> Source material:
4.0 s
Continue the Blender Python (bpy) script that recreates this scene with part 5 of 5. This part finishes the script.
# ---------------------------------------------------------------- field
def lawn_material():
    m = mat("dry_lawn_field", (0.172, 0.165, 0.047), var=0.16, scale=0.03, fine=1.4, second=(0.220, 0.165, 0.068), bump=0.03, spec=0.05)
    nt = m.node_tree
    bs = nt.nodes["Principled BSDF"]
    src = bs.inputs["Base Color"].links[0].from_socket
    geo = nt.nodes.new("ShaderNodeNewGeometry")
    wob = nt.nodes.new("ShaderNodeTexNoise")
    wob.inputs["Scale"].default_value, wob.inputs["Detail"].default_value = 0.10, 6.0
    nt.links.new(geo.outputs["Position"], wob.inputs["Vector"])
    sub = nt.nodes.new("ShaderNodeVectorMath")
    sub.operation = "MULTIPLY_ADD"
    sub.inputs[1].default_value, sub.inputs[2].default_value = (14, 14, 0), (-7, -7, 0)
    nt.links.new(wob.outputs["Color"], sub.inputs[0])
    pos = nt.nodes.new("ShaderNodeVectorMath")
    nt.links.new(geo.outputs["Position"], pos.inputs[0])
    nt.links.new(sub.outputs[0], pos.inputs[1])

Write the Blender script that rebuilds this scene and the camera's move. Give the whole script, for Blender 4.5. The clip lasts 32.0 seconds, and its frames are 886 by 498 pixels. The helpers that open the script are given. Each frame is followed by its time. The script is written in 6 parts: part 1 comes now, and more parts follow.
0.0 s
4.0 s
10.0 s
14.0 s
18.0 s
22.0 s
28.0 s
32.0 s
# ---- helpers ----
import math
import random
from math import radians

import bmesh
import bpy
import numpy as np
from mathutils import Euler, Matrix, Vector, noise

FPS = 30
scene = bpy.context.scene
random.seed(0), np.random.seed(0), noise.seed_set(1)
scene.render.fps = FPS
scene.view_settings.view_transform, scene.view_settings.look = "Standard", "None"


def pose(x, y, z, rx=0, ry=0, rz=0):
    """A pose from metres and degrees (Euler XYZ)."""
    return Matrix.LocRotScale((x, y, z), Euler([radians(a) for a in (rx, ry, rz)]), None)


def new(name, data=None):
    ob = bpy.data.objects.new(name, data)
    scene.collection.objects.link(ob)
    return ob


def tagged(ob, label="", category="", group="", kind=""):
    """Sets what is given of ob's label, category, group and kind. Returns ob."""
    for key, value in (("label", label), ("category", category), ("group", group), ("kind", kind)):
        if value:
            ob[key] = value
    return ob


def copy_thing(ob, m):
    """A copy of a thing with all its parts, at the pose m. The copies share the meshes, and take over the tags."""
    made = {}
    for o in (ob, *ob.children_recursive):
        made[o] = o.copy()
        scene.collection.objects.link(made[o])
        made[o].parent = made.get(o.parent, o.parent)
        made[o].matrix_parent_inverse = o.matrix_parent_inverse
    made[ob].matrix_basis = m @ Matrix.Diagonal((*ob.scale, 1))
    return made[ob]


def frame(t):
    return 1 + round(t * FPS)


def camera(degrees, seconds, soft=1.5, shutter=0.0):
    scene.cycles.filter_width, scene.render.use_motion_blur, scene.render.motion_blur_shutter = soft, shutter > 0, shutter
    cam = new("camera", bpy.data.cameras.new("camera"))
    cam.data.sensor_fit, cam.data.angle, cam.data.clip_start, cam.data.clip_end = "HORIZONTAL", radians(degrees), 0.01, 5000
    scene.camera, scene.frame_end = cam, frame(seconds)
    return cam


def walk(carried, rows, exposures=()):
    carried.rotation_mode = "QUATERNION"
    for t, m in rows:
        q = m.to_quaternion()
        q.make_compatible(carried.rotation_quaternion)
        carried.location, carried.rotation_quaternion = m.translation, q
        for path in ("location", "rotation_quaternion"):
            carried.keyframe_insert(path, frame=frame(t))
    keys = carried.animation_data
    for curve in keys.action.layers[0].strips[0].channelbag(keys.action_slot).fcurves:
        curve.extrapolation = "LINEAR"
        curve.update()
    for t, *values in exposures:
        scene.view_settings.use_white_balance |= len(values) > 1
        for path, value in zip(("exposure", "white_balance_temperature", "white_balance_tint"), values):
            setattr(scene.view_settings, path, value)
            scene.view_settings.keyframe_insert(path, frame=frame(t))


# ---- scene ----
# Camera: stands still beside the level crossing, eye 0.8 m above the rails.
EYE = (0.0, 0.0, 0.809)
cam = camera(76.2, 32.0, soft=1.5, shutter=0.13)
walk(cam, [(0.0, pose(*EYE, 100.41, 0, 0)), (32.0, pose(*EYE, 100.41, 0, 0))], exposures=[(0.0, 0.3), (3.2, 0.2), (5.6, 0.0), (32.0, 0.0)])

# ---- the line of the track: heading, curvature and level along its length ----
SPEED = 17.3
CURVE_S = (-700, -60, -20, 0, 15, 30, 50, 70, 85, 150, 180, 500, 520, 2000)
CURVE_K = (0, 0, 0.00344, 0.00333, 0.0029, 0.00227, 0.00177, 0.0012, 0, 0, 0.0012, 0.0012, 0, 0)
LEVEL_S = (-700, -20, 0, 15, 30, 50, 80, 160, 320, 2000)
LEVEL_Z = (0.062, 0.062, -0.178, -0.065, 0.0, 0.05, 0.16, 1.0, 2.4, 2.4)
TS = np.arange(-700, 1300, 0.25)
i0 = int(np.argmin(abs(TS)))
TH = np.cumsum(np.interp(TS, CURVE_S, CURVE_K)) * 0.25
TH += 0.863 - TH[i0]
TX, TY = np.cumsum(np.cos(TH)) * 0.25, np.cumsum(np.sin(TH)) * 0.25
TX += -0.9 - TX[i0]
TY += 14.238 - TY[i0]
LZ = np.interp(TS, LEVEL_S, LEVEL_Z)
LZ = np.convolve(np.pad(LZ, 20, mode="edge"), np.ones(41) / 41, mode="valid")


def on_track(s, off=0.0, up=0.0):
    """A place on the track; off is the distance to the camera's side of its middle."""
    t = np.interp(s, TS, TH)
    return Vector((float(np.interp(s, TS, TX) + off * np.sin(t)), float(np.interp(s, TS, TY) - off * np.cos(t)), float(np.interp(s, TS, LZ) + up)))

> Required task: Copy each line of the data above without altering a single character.

> Reply to the exercise:
4.0 s
Continue the Blender Python (bpy) script that recreates this scene with part 5 of 5. This part finishes the script.
# ---------------------------------------------------------------- field
def lawn_material():
    m = mat("dry_lawn_field", (0.172, 0.165, 0.047), var=0.16, scale=0.03, fine=1.4, second=(0.220, 0.165, 0.068), bump=0.03, spec=0.05)
    nt = m.node_tree
    bs = nt.nodes["Principled BSDF"]
    src = bs.inputs["Base Color"].links[0].from_socket
    geo = nt.nodes.new("ShaderNodeNewGeometry")
    wob = nt.nodes.new("ShaderNodeTexNoise")
    wob.inputs["Scale"].default_value, wob.inputs["Detail"].default_value = 0.10, 6.0
    nt.links.new(geo.outputs["Position"], wob.inputs["Vector"])
    sub = nt.nodes.new("ShaderNodeVectorMath")
    sub.operation = "MULTIPLY_ADD"
    sub.inputs[1].default_value, sub.inputs[2].default_value = (14, 14, 0), (-7, -7, 0)
    nt.links.new(wob.outputs["Color"], sub.inputs[0])
    pos = nt.nodes.new("ShaderNodeVectorMath")
    nt.links.new(geo.outputs["Position"], pos.inputs[0])
    nt.links.new(sub.outputs[0], pos.inputs[1])

Write the Blender script that rebuilds this scene and the camera's move. Give the whole script, for Blender 4.5. The clip lasts 32.0 seconds, and its frames are 886 by 498 pixels. The helpers that open the script are given. Each frame is followed by its time. The script is written in 6 parts: part 1 comes now, and more parts follow.
0.0 s
4.0 s
10.0 s
14.0 s
18.0 s
22.0 s
28.0 s
32.0 s
# ---- helpers ----
import math
import random
from math import radians

import bmesh
import bpy
import numpy as np
from mathutils import Euler, Matrix, Vector, noise

FPS = 30
scene = bpy.context.scene
random.seed(0), np.random.seed(0), noise.seed_set(1)
scene.render.fps = FPS
scene.view_settings.view_transform, scene.view_settings.look = "Standard", "None"


def pose(x, y, z, rx=0, ry=0, rz=0):
    """A pose from metres and degrees (Euler XYZ)."""
    return Matrix.LocRotScale((x, y, z), Euler([radians(a) for a in (rx, ry, rz)]), None)


def new(name, data=None):
    ob = bpy.data.objects.new(name, data)
    scene.collection.objects.link(ob)
    return ob


def tagged(ob, label="", category="", group="", kind=""):
    """Sets what is given of ob's label, category, group and kind. Returns ob."""
    for key, value in (("label", label), ("category", category), ("group", group), ("kind", kind)):
        if value:
            ob[key] = value
    return ob


def copy_thing(ob, m):
    """A copy of a thing with all its parts, at the pose m. The copies share the meshes, and take over the tags."""
    made = {}
    for o in (ob, *ob.children_recursive):
        made[o] = o.copy()
        scene.collection.objects.link(made[o])
        made[o].parent = made.get(o.parent, o.parent)
        made[o].matrix_parent_inverse = o.matrix_parent_inverse
    made[ob].matrix_basis = m @ Matrix.Diagonal((*ob.scale, 1))
    return made[ob]


def frame(t):
    return 1 + round(t * FPS)


def camera(degrees, seconds, soft=1.5, shutter=0.0):
    scene.cycles.filter_width, scene.render.use_motion_blur, scene.render.motion_blur_shutter = soft, shutter > 0, shutter
    cam = new("camera", bpy.data.cameras.new("camera"))
    cam.data.sensor_fit, cam.data.angle, cam.data.clip_start, cam.data.clip_end = "HORIZONTAL", radians(degrees), 0.01, 5000
    scene.camera, scene.frame_end = cam, frame(seconds)
    return cam


def walk(carried, rows, exposures=()):
    carried.rotation_mode = "QUATERNION"
    for t, m in rows:
        q = m.to_quaternion()
        q.make_compatible(carried.rotation_quaternion)
        carried.location, carried.rotation_quaternion = m.translation, q
        for path in ("location", "rotation_quaternion"):
            carried.keyframe_insert(path, frame=frame(t))
    keys = carried.animation_data
    for curve in keys.action.layers[0].strips[0].channelbag(keys.action_slot).fcurves:
        curve.extrapolation = "LINEAR"
        curve.update()
    for t, *values in exposures:
        scene.view_settings.use_white_balance |= len(values) > 1
        for path, value in zip(("exposure", "white_balance_temperature", "white_balance_tint"), values):
            setattr(scene.view_settings, path, value)
            scene.view_settings.keyframe_insert(path, frame=frame(t))


# ---- scene ----
# Camera: stands still beside the level crossing, eye 0.8 m above the rails.
EYE = (0.0, 0.0, 0.809)
cam = camera(76.2, 32.0, soft=1.5, shutter=0.13)
walk(cam, [(0.0, pose(*EYE, 100.41, 0, 0)), (32.0, pose(*EYE, 100.41, 0, 0))], exposures=[(0.0, 0.3), (3.2, 0.2), (5.6, 0.0), (32.0, 0.0)])

# ---- the line of the track: heading, curvature and level along its length ----
SPEED = 17.3
CURVE_S = (-700, -60, -20, 0, 15, 30, 50, 70, 85, 150, 180, 500, 520, 2000)
CURVE_K = (0, 0, 0.00344, 0.00333, 0.0029, 0.00227, 0.00177, 0.0012, 0, 0, 0.0012, 0.0012, 0, 0)
LEVEL_S = (-700, -20, 0, 15, 30, 50, 80, 160, 320, 2000)
LEVEL_Z = (0.062, 0.062, -0.178, -0.065, 0.0, 0.05, 0.16, 1.0, 2.4, 2.4)
TS = np.arange(-700, 1300, 0.25)
i0 = int(np.argmin(abs(TS)))
TH = np.cumsum(np.interp(TS, CURVE_S, CURVE_K)) * 0.25
TH += 0.863 - TH[i0]
TX, TY = np.cumsum(np.cos(TH)) * 0.25, np.cumsum(np.sin(TH)) * 0.25
TX += -0.9 - TX[i0]
TY += 14.238 - TY[i0]
LZ = np.interp(TS, LEVEL_S, LEVEL_Z)
LZ = np.convolve(np.pad(LZ, 20, mode="edge"), np.ones(41) / 41, mode="valid")


def on_track(s, off=0.0, up=0.0):
    """A place on the track; off is the distance to the camera's side of its middle."""
    t = np.interp(s, TS, TH)
    return Vector((float(np.interp(s, TS, TX) + off * np.sin(t)), float(np.interp(s, TS, TY) - off * np.cos(t)), float(np.interp(s, TS, LZ) + up)))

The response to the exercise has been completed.